_Data provided_.
────────────────────────────────────────

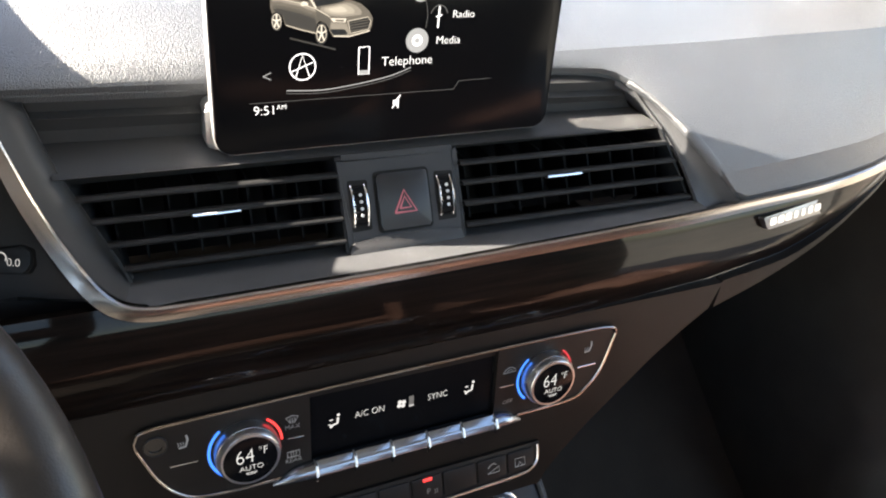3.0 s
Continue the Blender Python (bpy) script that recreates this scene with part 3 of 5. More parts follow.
def vent(name, xa, xb, tab):
    """xa, xb: the x of its sides at a height; tab: the x of its handle."""
    v = thing(name, "black slatted air vent with a chrome-edged slider tab", "air vent", (tab, 0.06, 0.787), group="dashboard air vents")
    for z in (0.8370, 0.8237, 0.8098, 0.7955):
        a, b = xa(z), xb(z)
        rows = []
        for k in range(9):
            x = a + (b - a) * k / 8
            y = vent_y(x, z) - 0.0035
            rows.append([(x, y + 0.020, z - 0.0085), (x, y + 0.006, z + 0.0008), (x, y + 0.001, z + 0.0016), (x, y - 0.001, z), (x, y + 0.001, z - 0.0018), (x, y + 0.008, z - 0.0040), (x, y + 0.020, z - 0.0105)])
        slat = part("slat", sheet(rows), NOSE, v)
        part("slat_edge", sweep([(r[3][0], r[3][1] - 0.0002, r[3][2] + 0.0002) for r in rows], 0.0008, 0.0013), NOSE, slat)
    lo, hi = 0.792, 0.834
    n = 9
    for k in range(n):
        x = xa(0.815) + (xb(0.815) - xa(0.815)) * (k + 0.5) / n
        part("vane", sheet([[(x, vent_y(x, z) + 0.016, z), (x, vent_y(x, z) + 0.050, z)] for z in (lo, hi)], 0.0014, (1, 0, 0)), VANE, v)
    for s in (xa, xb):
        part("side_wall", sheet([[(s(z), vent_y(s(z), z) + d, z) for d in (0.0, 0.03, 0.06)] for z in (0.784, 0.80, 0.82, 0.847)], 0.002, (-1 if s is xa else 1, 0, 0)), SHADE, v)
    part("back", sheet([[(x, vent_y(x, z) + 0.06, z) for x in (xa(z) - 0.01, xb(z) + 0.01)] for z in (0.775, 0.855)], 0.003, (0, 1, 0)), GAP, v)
    y = vent_y(tab, 0.823)
    knob = part("tab", rbox(0.033, 0.010, 0.0034, 0.0014, Matrix.Translation((tab, y - 0.0012, 0.8226))), SHADE, v)
    part("tab_edge", sweep([(tab - 0.0155, y - 0.0058, 0.8234), (tab, y - 0.0064, 0.8234), (tab + 0.0155, y - 0.0062, 0.8234)], 0.0015, 0.0012), CHROME, knob, "chrome edge")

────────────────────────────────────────

_Objective_. Are you able to set down all the lines above exactly, without any pictures?

_Written response_.
3.0 s
Continue the Blender Python (bpy) script that recreates this scene with part 3 of 5. More parts follow.
def vent(name, xa, xb, tab):
    """xa, xb: the x of its sides at a height; tab: the x of its handle."""
    v = thing(name, "black slatted air vent with a chrome-edged slider tab", "air vent", (tab, 0.06, 0.787), group="dashboard air vents")
    for z in (0.8370, 0.8237, 0.8098, 0.7955):
        a, b = xa(z), xb(z)
        rows = []
        for k in range(9):
            x = a + (b - a) * k / 8
            y = vent_y(x, z) - 0.0035
            rows.append([(x, y + 0.020, z - 0.0085), (x, y + 0.006, z + 0.0008), (x, y + 0.001, z + 0.0016), (x, y - 0.001, z), (x, y + 0.001, z - 0.0018), (x, y + 0.008, z - 0.0040), (x, y + 0.020, z - 0.0105)])
        slat = part("slat", sheet(rows), NOSE, v)
        part("slat_edge", sweep([(r[3][0], r[3][1] - 0.0002, r[3][2] + 0.0002) for r in rows], 0.0008, 0.0013), NOSE, slat)
    lo, hi = 0.792, 0.834
    n = 9
    for k in range(n):
        x = xa(0.815) + (xb(0.815) - xa(0.815)) * (k + 0.5) / n
        part("vane", sheet([[(x, vent_y(x, z) + 0.016, z), (x, vent_y(x, z) + 0.050, z)] for z in (lo, hi)], 0.0014, (1, 0, 0)), VANE, v)
    for s in (xa, xb):
        part("side_wall", sheet([[(s(z), vent_y(s(z), z) + d, z) for d in (0.0, 0.03, 0.06)] for z in (0.784, 0.80, 0.82, 0.847)], 0.002, (-1 if s is xa else 1, 0, 0)), SHADE, v)
    part("back", sheet([[(x, vent_y(x, z) + 0.06, z) for x in (xa(z) - 0.01, xb(z) + 0.01)] for z in (0.775, 0.855)], 0.003, (0, 1, 0)), GAP, v)
    y = vent_y(tab, 0.823)
    knob = part("tab", rbox(0.033, 0.010, 0.0034, 0.0014, Matrix.Translation((tab, y - 0.0012, 0.8226))), SHADE, v)
    part("tab_edge", sweep([(tab - 0.0155, y - 0.0058, 0.8234), (tab, y - 0.0064, 0.8234), (tab + 0.0155, y - 0.0062, 0.8234)], 0.0015, 0.0012), CHROME, knob, "chrome edge")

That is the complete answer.